Wie angekündigt hat Mastercard Europe dagegen nun Anfang März in erster Instanz Klage beim Europäischen Gerichtshof eingereicht. Die Überzeugung, in der gerichtlichen Auseinandersetzung erfolgreich zu sein, gründet sich vor allem auf drei Punkte:

Zum einen habe die Kommission nicht anerkannt, dass ein Vier-Parteien-System nicht ohne eine Interchange-Regelung auskommt, die bilaterale Vereinbarungen zwischen Kartenemittenten und Händlerbanken ersetzt.

Ferner sei das Anerkennen der Leistungsfähigkeit des Vier-Parteien-Systems und die Angemessenheit der beanstandeten Sätze verweigert worden.

Und schließlich sei Mastercard ungeachtet des Börsengangs als Vereinigung von Unternehmen bewertet und damit unzutreffend charakterisiert worden. Gleiches gelte folglich auch für die Bewertung der Interchange als von einer Vereinigung getroffenen Entscheidung.

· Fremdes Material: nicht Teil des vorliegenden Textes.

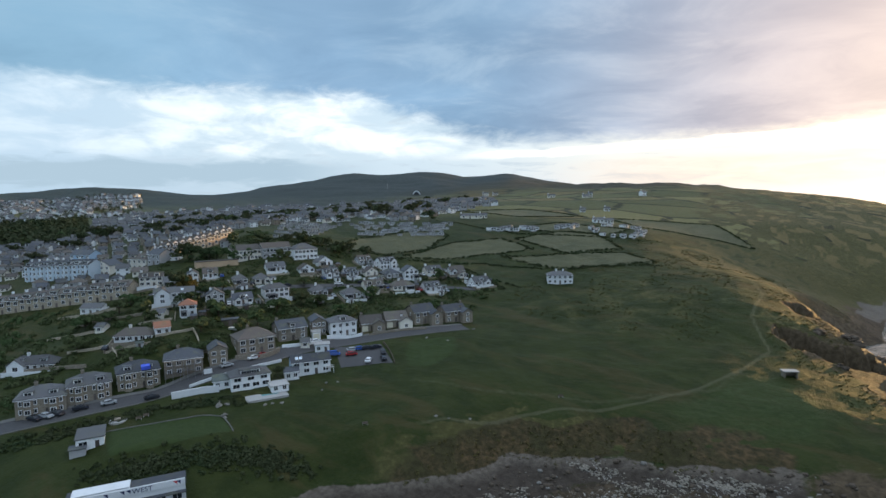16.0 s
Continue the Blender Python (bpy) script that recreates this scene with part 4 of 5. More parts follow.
LOOK_D = [
    dict(roof="gable", wall=WHITE, cover=GREYT, label="large white two-storey house with balcony windows", wins=5, dorm=2, chim=0, win_w=1.6),
    dict(roof="cross", wall=WHITE, cover=GREYT, label="white house with steep side gable", wins=2, chim=1),
    dict(roof="gable", wall=GREYR, cover=BROWN, label="low brown roofed bungalow with dormers", wins=3, dorm=2, chim=0),
    dict(roof="gable", wall=CREAM, cover=GREYT, label="cream bungalow with dormers at the edge of the village", wins=3, dorm=1, chim=1),
    dict(roof="gable", wall=WHITE, cover=BROWN, label="white bungalow near the fields", wins=3, chim=1),
    dict(roof="cross", wall=CREAM, cover=BROWN, label="small cream gabled bungalow", wins=2, chim=0),
    dict(roof="gable", wall=WHITE, cover=GREYT, label="white chalet house at the end of the upper road", wins=4, dorm=1, chim=2),
    dict(roof="gable", wall=CREAM, cover=BROWN, label="cream chalet bungalow with two wide dormers", wins=4, dorm=2, chim=1),
    dict(roof="hip", wall=CREAM, cover=BROWN, label="long low bungalow with brown hipped roof", wins=5, chim=1),
    dict(roof="gable", wall=WHITE, cover=GREYT, label="white chalet bungalow with paired dormers", wins=3, dorm=2, chim=0),
]
row(ROW_D, "houses on the upper hillside", LOOK_D)

# hotel blocks, the long wall building and the lone white house
house(-149.0, 226.0, 62, 15.0, 9, 2, "gable", CREAM, BROWN, "long two-storey apartment block with brown roof", name="apartment_block", wins=8, chim=0, category="building", win_w=1.5)
house(-139.5, 238.0, 62, 15.0, 9, 2, "gable", GREYR, BROWN, "two-storey apartment block with balcony front", name="apartment_block", wins=8, chim=0, category="building", win_w=1.5)
house(-127.1, 246.8, 62, 12.8, 10, 2, "hip", WHITE, GREYT, "two-storey white hotel with hipped grey roof", name="hotel", wins=6, chim=0, category="hotel", win_w=1.5)
house(-150.8, 208.6, 61, 20.0, 4.5, 1, "flat", TAN, BROWN, "long low tan building with a flat brown roof", name="garage_row", wins=0, chim=0, side=False, category="building", storey=2.8)
house(-3.3, 301.3, 21, 13.1, 8, 2, "hip", WHITE, GREYT, "lone white two-storey house with hipped roof and chimneys in the fields", wins=5, chim=2, storey=2.2, rise=2.0)
house(-159.2, 150.0, 25, 9.0, 6, 1, "gable", WHITE, GREYT, "low white chalet with grey roof", wins=3, chim=0)
house(-69.4, 95.6, 56, 6.4, 8.5, 1, "flat", WHITE, GREYT, "white flat-roofed clubhouse beside the bowling green", name="clubhouse", wins=2, chim=0, side=False, category="clubhouse", win_w=1.8)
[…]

Gerade der letztgenannte Punkt muss die Verantwortlichen in Waterloo besonders erbittern, zeigt er doch, wie schwer es ist, die Position in der Auseinandersetzung zumindest mit den Regulatoren zu verbessern. Die Pressemitteilung anlässlich der Klage beim Europäischen Gerichtshof spricht denn auch eine deutliche Sprache: Die Formulierungen lassen durchblicken, dass man die Kommission der unverbesserlichen Sturheit verdächtig. Zu tief sitzt bei den Kommissaren vermutlich das Misstrauen gegen den "amerikanischen Gorilla" und die Branche insgesamt. Ob es einer Europay besser gelungen wäre, sich mit der Kommission zu einigen, sei dahingestellt und ist ohnehin müßige Spekulation.

Auch der weitere Fortgang der Verhandlungen von Visa mit der EU-Kommission über eine neuerliche Freistellung der Inter -change-Sätze wird - mit welchem Ergebnis auch immer die Gespräche letztlich enden - schwerlich als Indiz dafür herhalten können, ob der Charakter als eigenständiges europäisches Unternehmen das Wohlwollen der europäischen Wettbewerbshüter erhöht. Allzu viele verschiedene Faktoren dürften hier hineinspielen.

Und dennoch: Nach dem vor Ostern erfolgreich vollzogenen Börsengang von Visa Inc. hat Visa Europe die Gelegenheit nicht ausgelassen, erneut auf den weiter fortbestehenden Status einer Mitgliederorganisation hinzuweisen, bei der die 4 600 europäischen Mitgliedsbanken das Sagen haben. Begründet wird diese Entscheidung mit Sepa: Der Zahlungsverkehr in Europa befinde sich an einem kritischen Punkt seiner Entwicklung. Eine eigenständige Organisation Visa Europe wird dabei als Antwort auf die spezifisch europäischen Herausforderungen hervorgehoben.

Neue Dezentralisierung bei Mastercard?

Auch Mastercard hat darauf mittlerweile eine neue Antwort gegeben: Für europäische Projekte wie das kontaktlose Zahlen wurde der Geschäftsbereich "European Business Development" neu geschaffen. Die Kehrtwende hin zu einer neuen Dezentralisierung als indirektes Eingeständnis, dass die "Eingemeindung" der früheren Europay in Mastercard vielleicht doch nicht der richtige Weg war, soll dies jedoch ausdrücklich nicht sein. Vielmehr ist der neue Geschäftsbereich zwar dazu da, europaweite Projekte zu koordinieren. Dabei soll er aber gerade besseren Zugriff auf die weltweiten Ressourcen des Unternehmens haben als dies aus den einzelnen Märkten heraus möglich wäre.